Candid Comment: Deal Leaves Tsvangirai Cornered

THIS year started with no hope of an immediate implementation of the global political agreement signed between President Robert Mugabe and the leaders of the two MDC formations, Morgan Tsvangirai and Arthur Mutambara, on September 15 last year.

Tsvangirai has declined to be sworn in as prime minister of the envisaged inclusive government insisting that there are outstanding issues before the agreement can be consummated.

Among the sticking issues, according to Tsvangirai, are the ministerial portfolio allocations, appointment of provincial governors and the constitutive nature of the proposed national security council. He is also concerned about the abduction, torture and illegal detention of his members.

Tsvangirai’s refusal to take the oath of office has promoted speculation in the official media that the opposition leader and his party intend to walk out of the agreement in the hope that the economy will plunge into chaos, forcing Mugabe to quit.

The MDC-T’s leaders will meet in South Africa at the weekend to decide whether or not to enter the inclusive government, but it may be difficult for Tsvangirai to walk out of an agreement that he is party to, despite growing international disillusionment with Mugabe’s performance since the pact was signed.

His only option is to push Zanu PF into a corner where they would have to agree to new elections under international supervision so he can get the chance to beat Mugabe once and for all.
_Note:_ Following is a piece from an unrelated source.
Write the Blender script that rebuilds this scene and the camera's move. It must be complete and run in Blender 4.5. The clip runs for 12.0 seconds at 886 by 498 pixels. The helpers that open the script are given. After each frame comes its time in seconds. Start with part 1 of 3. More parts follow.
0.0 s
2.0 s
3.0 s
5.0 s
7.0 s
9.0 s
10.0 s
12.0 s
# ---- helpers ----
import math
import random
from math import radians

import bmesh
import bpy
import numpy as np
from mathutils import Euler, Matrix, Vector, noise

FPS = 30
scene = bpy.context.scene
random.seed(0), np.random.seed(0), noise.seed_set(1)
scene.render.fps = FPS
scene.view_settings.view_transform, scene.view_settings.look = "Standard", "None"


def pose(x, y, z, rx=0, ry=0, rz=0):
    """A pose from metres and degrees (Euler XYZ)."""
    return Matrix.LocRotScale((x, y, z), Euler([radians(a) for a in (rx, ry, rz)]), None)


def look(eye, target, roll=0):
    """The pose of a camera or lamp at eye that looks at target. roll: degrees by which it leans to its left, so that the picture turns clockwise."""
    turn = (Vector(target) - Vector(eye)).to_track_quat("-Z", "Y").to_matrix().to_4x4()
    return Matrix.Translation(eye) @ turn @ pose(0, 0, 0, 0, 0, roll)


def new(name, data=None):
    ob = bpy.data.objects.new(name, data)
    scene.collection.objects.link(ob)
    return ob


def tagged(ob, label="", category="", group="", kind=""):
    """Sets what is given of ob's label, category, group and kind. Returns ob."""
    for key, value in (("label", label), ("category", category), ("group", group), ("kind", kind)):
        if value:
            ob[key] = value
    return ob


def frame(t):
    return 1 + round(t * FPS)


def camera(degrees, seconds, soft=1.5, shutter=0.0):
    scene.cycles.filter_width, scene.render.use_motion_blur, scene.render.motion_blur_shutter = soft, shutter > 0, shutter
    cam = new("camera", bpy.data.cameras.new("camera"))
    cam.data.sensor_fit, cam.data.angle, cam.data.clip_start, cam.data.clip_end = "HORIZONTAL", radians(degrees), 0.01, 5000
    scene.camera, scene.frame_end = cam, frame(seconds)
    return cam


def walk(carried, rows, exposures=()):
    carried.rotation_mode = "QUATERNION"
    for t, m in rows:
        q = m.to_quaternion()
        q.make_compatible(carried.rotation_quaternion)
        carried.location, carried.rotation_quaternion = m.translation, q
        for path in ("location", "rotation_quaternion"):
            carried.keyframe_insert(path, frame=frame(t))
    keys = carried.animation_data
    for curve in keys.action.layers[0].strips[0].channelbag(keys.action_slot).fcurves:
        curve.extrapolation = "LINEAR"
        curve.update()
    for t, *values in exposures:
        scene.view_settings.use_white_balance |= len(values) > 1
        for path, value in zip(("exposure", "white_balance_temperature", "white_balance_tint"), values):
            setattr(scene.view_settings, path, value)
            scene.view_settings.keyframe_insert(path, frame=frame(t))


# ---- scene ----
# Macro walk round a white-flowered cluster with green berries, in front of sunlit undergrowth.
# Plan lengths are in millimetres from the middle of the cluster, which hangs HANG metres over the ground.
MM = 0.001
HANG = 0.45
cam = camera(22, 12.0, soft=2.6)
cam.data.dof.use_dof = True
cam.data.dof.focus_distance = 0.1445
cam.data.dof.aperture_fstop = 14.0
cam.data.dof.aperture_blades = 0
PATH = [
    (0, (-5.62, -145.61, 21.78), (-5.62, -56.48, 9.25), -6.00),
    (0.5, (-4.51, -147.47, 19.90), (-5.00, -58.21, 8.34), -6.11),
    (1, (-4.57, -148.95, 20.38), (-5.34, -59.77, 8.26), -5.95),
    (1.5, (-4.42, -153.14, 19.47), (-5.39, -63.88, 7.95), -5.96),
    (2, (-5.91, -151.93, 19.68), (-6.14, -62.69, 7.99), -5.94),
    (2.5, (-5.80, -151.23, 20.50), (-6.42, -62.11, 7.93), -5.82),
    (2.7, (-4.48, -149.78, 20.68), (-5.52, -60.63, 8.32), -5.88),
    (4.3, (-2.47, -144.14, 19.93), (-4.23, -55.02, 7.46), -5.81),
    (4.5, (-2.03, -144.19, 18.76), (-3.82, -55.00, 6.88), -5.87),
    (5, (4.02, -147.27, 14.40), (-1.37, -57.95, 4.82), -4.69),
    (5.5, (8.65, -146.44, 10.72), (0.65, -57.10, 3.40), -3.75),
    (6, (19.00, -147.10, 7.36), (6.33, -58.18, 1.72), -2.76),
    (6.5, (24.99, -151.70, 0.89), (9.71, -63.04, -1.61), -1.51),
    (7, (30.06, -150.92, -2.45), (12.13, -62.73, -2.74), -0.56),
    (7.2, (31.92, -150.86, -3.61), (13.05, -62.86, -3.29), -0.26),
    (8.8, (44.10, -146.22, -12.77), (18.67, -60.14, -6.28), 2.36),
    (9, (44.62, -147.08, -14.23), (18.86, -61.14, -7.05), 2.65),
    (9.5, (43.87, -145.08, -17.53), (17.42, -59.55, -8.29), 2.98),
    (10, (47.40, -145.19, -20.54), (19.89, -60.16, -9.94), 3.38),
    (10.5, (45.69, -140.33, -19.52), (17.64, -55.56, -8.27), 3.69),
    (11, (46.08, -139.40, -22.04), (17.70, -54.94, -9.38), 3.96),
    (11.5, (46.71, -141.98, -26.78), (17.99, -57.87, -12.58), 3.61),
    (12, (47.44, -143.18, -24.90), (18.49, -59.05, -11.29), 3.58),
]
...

Sadc has betrayed the people of Zimbabwe by failing to stand up to Mugabe’s delinquency after the sham June 27 presidential election run-off that eventually led to the signing of the shaky unity government pact.
Equally, Tsvangirai and Mutambara have also been maladroit in so far as the events leading up to the signing of the pact are concerned.

It was up to Tsvangirai and Mutambara and their respective formations to formulate a united position and decide on who should be the principal in any engagement with Mugabe and Zanu PF.
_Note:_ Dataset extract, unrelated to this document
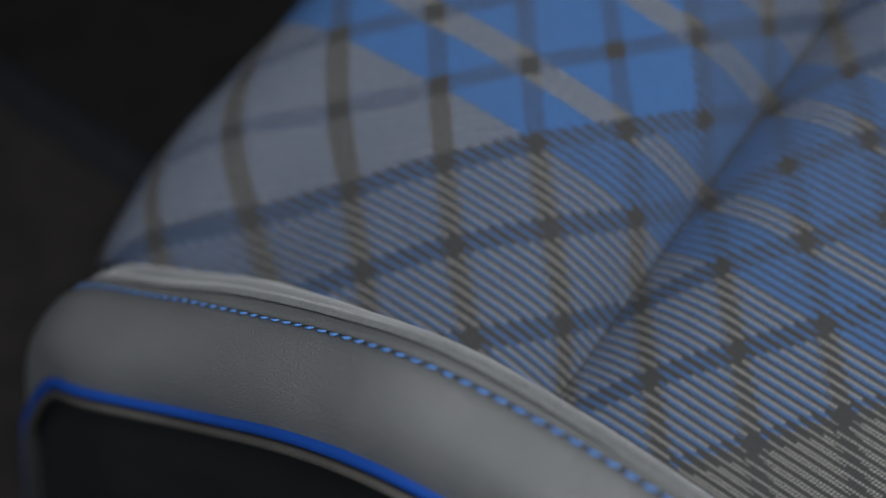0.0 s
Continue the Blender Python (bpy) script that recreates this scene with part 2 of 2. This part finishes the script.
# ---- the cabin round the seat ----
tagged(box("floor", (-1.4, -0.9, -0.40), (1.3, 1.2, -0.36), CARPET), "black carpeted cabin floor beneath the seat", "floor", kind="structure")
ceiling_bm = bmesh.new()            # headliner round an opening added for the overhead lamp
for lo, hi in (((-0.55, -0.9, 1.0), (-0.35, 1.2, 1.04)), ((0.80, -0.9, 1.0), (1.3, 1.2, 1.04)), ((-0.35, -0.9, 1.0), (0.80, -0.65, 1.04)), ((-0.35, 0.75, 1.0), (0.80, 1.2, 1.04))):
    m = Matrix.Translation((Vector(lo) + Vector(hi)) / 2) @ Matrix.Diagonal((*(Vector(hi) - Vector(lo)), 1))
    bmesh.ops.create_cube(ceiling_bm, size=1.0, matrix=m)
tagged(part("ceiling", ceiling_bm, LINER), "pale grey cloth headliner round an opening added for light", "ceiling", kind="structure")
tagged(box("wall_rear", (1.3, -0.9, -0.36), (1.34, 1.2, 1.0), TRIM), "plain dark trim closing the cabin behind", "wall", kind="structure")
# unseen front wall, set high to keep sky light off the seat's front
tagged(box("wall_front", (-1.4, -0.9, -0.36), (-0.95, 1.2, 0.74), TRIM), "plain dark unseen wall below the windscreen, raised to block light", "wall", kind="structure")
tagged(box("wall_far", (-1.4, 1.2, -0.36), (1.3, 1.24, 0.45), TRIM), "plain dark trim on the cabin's far side", "wall", kind="structure")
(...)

A divided opposition to Mugabe was always going to be good news to Zanu PF.

It would be wrong to claim that Mugabe was responsible for the opposition not getting its act together both before and after the March 29 elections.
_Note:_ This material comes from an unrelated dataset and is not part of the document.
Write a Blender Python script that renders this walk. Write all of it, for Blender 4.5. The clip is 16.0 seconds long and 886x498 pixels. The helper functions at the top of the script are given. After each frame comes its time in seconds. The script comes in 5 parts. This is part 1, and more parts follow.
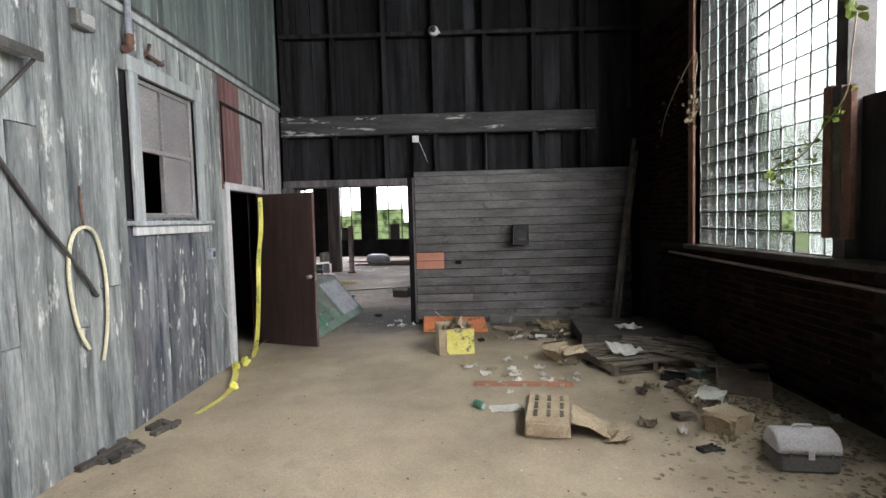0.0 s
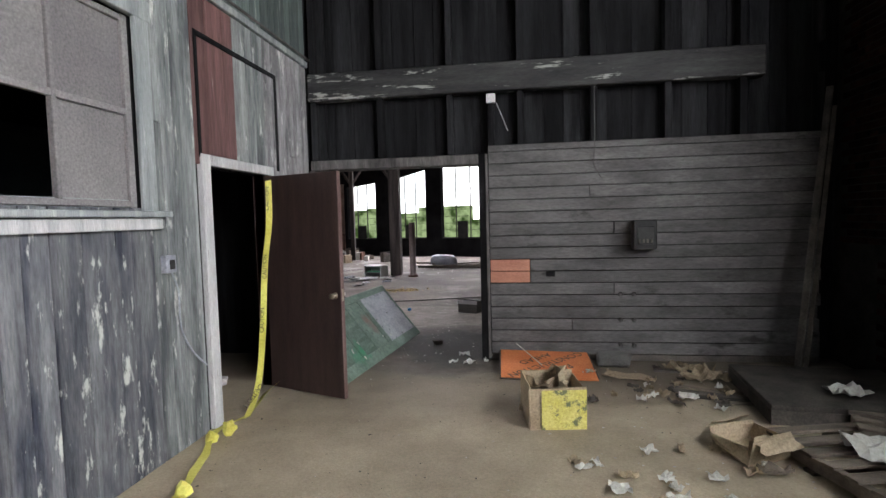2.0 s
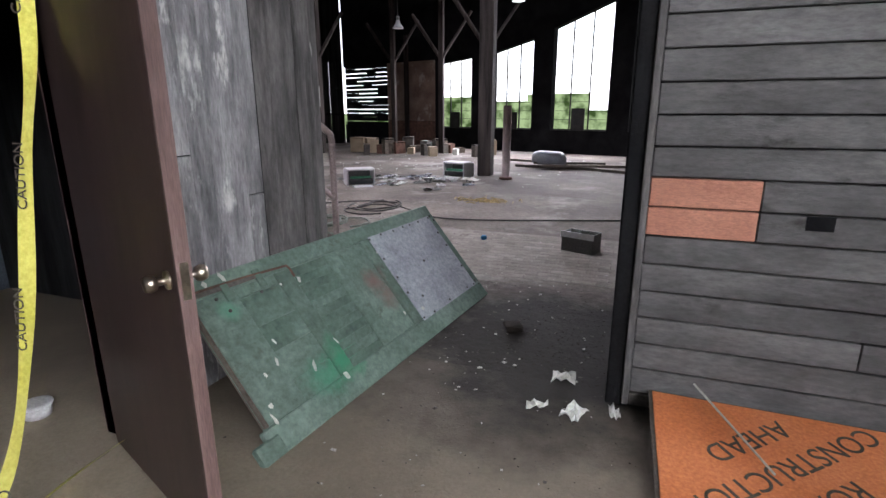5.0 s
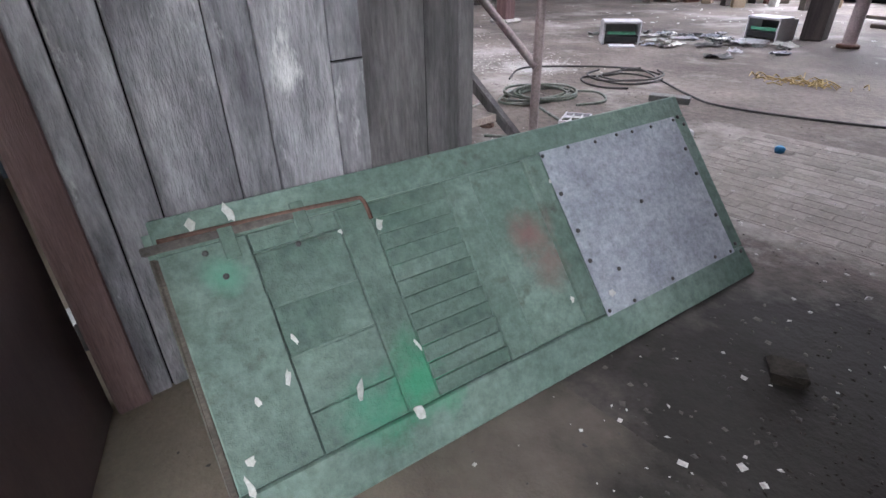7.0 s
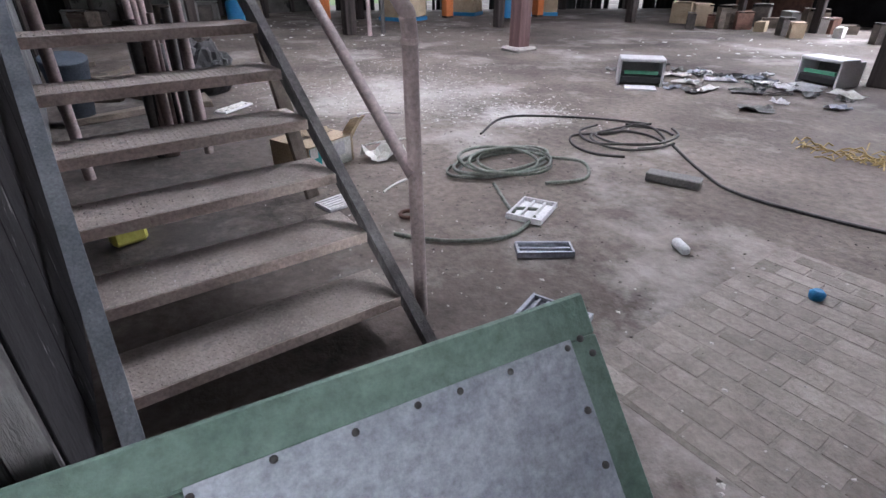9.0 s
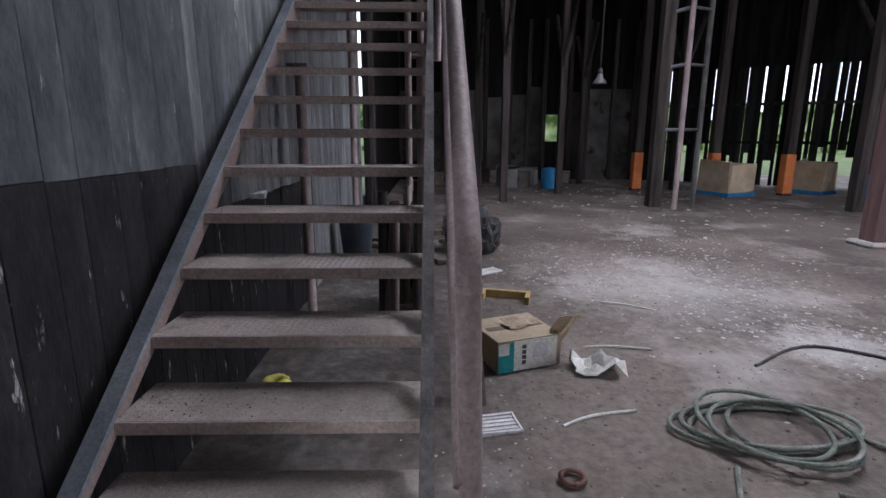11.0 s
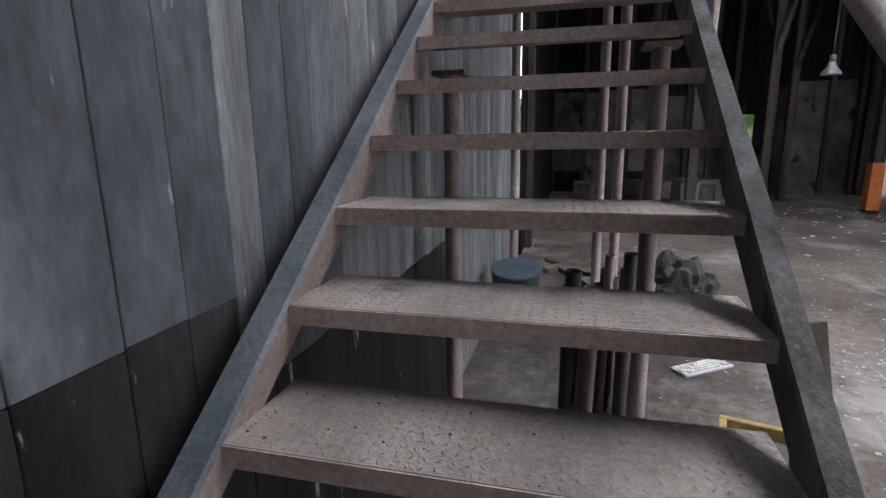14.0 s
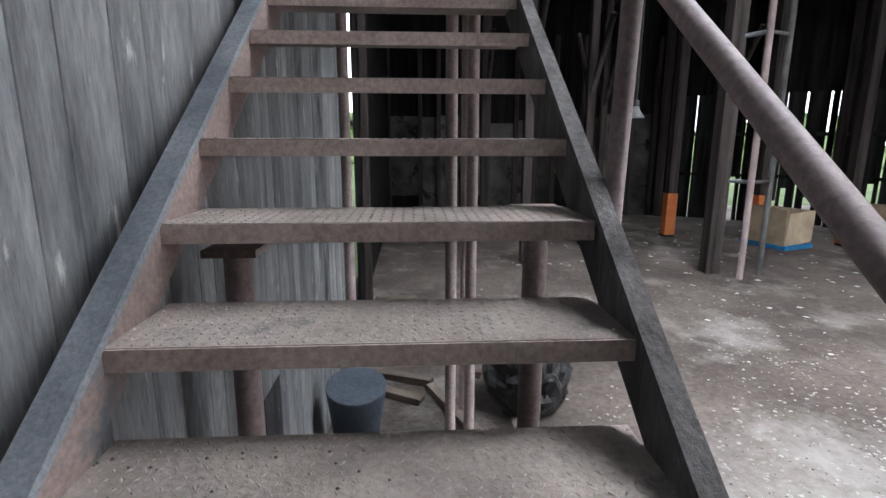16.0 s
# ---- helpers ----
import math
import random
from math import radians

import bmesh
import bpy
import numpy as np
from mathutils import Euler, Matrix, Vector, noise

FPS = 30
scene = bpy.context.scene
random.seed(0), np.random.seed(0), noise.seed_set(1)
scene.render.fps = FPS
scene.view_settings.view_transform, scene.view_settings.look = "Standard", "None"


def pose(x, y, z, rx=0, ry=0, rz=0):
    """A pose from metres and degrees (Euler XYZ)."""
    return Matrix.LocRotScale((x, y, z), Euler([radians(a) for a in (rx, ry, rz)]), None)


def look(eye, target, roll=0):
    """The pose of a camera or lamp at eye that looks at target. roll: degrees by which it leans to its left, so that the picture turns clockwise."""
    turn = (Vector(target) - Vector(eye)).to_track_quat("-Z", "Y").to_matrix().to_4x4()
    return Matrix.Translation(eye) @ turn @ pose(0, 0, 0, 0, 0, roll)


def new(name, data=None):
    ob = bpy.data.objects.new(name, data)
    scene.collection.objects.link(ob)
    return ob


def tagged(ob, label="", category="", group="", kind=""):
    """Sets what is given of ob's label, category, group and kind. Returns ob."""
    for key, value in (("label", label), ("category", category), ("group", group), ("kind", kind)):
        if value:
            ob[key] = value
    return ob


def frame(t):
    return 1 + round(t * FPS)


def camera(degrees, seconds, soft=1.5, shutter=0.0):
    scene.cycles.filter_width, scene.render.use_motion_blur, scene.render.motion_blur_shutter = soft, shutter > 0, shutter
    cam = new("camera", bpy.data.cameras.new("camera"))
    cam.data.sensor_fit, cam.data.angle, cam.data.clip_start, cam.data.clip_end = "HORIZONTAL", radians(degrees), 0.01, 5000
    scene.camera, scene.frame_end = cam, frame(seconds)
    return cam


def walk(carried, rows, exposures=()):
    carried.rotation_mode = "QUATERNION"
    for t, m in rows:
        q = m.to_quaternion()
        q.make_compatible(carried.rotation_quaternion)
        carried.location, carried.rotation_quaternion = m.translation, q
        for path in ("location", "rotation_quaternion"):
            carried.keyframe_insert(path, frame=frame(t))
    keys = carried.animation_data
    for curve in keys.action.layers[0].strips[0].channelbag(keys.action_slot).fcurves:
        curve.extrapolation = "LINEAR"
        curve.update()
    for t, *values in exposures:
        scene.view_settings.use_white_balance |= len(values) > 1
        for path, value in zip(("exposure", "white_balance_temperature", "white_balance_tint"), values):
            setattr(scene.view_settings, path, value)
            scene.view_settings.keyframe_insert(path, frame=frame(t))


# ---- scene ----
cam = camera(81.3, 16.0)
PATH = [
    (0, (0.41, 0.452, 1.656), (0.391, 2.448, 1.538), -1.5),
    (0.5, (0.289, 0.995, 1.638), (0.15, 2.987, 1.517), -1.5),
    (1, (0.223, 1.586, 1.632), (0.036, 3.573, 1.514), -1.6),
    (1.5, (0.221, 2.175, 1.628), (-0.015, 4.157, 1.505), -1.6),
    (2, (0.208, 2.794, 1.606), (-0.076, 4.77, 1.486), -1.5),
    (2.5, (0.205, 3.406, 1.592), (-0.082, 5.382, 1.477), -1.3),
    (3, (0.096, 3.987, 1.568), (-0.183, 5.964, 1.452), -1.2),
    (3.5, (0.055, 4.589, 1.499), (-0.257, 6.561, 1.384), -0.9),
    (4, (-0.049, 5.151, 1.48), (-0.437, 7.11, 1.364), -0.9),
    (4.5, (-0.132, 5.697, 1.433), (-0.631, 7.622, 1.218), -0.7),
    (5, (-0.173, 6.111, 1.412), (-0.834, 7.926, 0.892), -0.1),
    (5.2, (-0.212, 6.283, 1.389), (-0.933, 8.023, 0.717), 0.2),
    (7.3, (-0.658, 7.76, 1.249), (-2.015, 8.837, 0.25), -1.3),
    (7.5, (-0.7, 7.907, 1.242), (-2.068, 8.97, 0.243), -1.4),
    (8, (-0.829, 8.289, 1.282), (-2.193, 9.359, 0.286), -1.4),
    (8.2, (-0.872, 8.448, 1.297), (-2.22, 9.539, 0.3), -1.3),
    (10.3, (-1.425, 9.72, 1.413), (-3.215, 10.261, 0.704), 1.1),
    (10.5, (-1.472, 9.762, 1.418), (-3.325, 10.193, 0.802), 1.2),
    (11, (-1.605, 9.965, 1.431), (-3.559, 10.0, 1.001), 0.1),
    (11.5, (-1.737, 10.101, 1.409), (-3.665, 9.741, 1.021), -0.4),
    (12, (-2.002, 10.058, 1.417), (-3.844, 9.388, 1.017), -0.4),
    (12.5, (-2.309, 9.944, 1.405), (-4.09, 9.125, 1.008), -0.6),
    (13, (-2.535, 9.748, 1.407), (-4.317, 8.929, 1.015), -0.2),
    (13.5, (-2.847, 9.61, 1.435), (-4.671, 8.893, 1.038), -0.7),
    (14, (-3.145, 9.567, 1.64), (-5.037, 9.075, 1.216), -0.9),
    (14.5, (-3.406, 9.523, 1.782), (-5.338, 9.232, 1.358), -0.8),
    (15, (-3.617, 9.527, 1.9), (-5.571, 9.461, 1.479), -0.6),
    (15.5, (-3.79, 9.539, 2.044), (-5.745, 9.606, 1.628), -0.2),
    (16, (-3.998, 9.509, 2.195), (-5.951, 9.623, 1.779), 0.1),
]
EXPOSURES = [(0, 0.45, 6500, 13), (2.5, 0.25, 6400, 15), (3.5, 0.2, 6350, 17), (5.0, 0.55, 6200, 16), (7.5, 0.95, 6000, 17), (8.2, 1.0, 6000, 16), (10.3, 0.35, 5900, 16), (11.5, 0.15, 5900, 16), (13.0, 0.5, 6000, 13), (14.5, 0.65, 6100, 9), (16.0, 0.9, 6100, 9)]
walk(cam, [(t, look(eye, target, roll)) for t, eye, target, roll in PATH], EXPOSURES)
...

Mutambara chose not to participate in the presidential election and ordinarily he should be excluded from any discussions dealing with the allocation of executive power, and yet he now finds himself a player — and a critical one for that matter — in the contentious issues that remain.

Sadc and the mediator in the Zimbabwean crisis, former South African president Thabo Mbeki, had no choice but to listen to the voices of Zimbabwe’s opposition leaders and regrettably there seems to be no trust among them. Mugabe, being the incumbent, is the beneficiary.

Mutambara and his formation seem satisfied that the current outcome is what the country needs. The MDC-T disagrees.

Because of the results of the parliamentary election, an opportunity was created for a re-interpretation of what the people of Zimbabwe wanted to see: an executive reflecting the parliamentary results or an executive coming from the direct presidential election results.

When people voted on March 29 they surely had no idea that a vote for a parliamentary representative would end up being manipulated as a vote for who should be head of state.

By craftily investing in the terms of reference for the global political agreement, it was possible for Sadc and Mugabe to box MDC-T into a corner to the extent that very soon Tsvangirai would acquire the reputation of a spoiler. Yet his party won both the presidential first-round poll and the parliamentary contest. Mugabe only won the second round through an orgy of violence.

By signing the inclusive government deal, MDC-T must accept responsibility for creating this absurd outcome that now sees Mugabe taking the moral high ground.

The pact is framed on the basis that Tsvangirai will never assume unfettered executive power as long as Mugabe is alive. All he can hope for is being a prime minister under Mugabe. Mutambara appears to be happy with such an outcome, as he knows that if Tsvangirai were to assume unfettered executive powers he would not be a beneficiary.

For self-interest, the outcome on the table suits Mugabe and Mutambara.

The real betrayal of Zimbabweans lies in the nature and composition of the opposition forces. Given the current stalemate, Mugabe and Mutambara on the surface have the majority but lack the legitimacy.

The inclusive government deal is the only route for Mugabe to restore any residual legitimacy even among his own colleagues in Sadc and the AU. They can now claim that the deal has the endorsement of not only the three players, including Tsvangirai, but Sadc as well. It is a signed document as is the Constitutional Amendment Bill.

The bottom line is that Tsvangirai cannot walk out of the pact. But he should at least tell the country what his position is.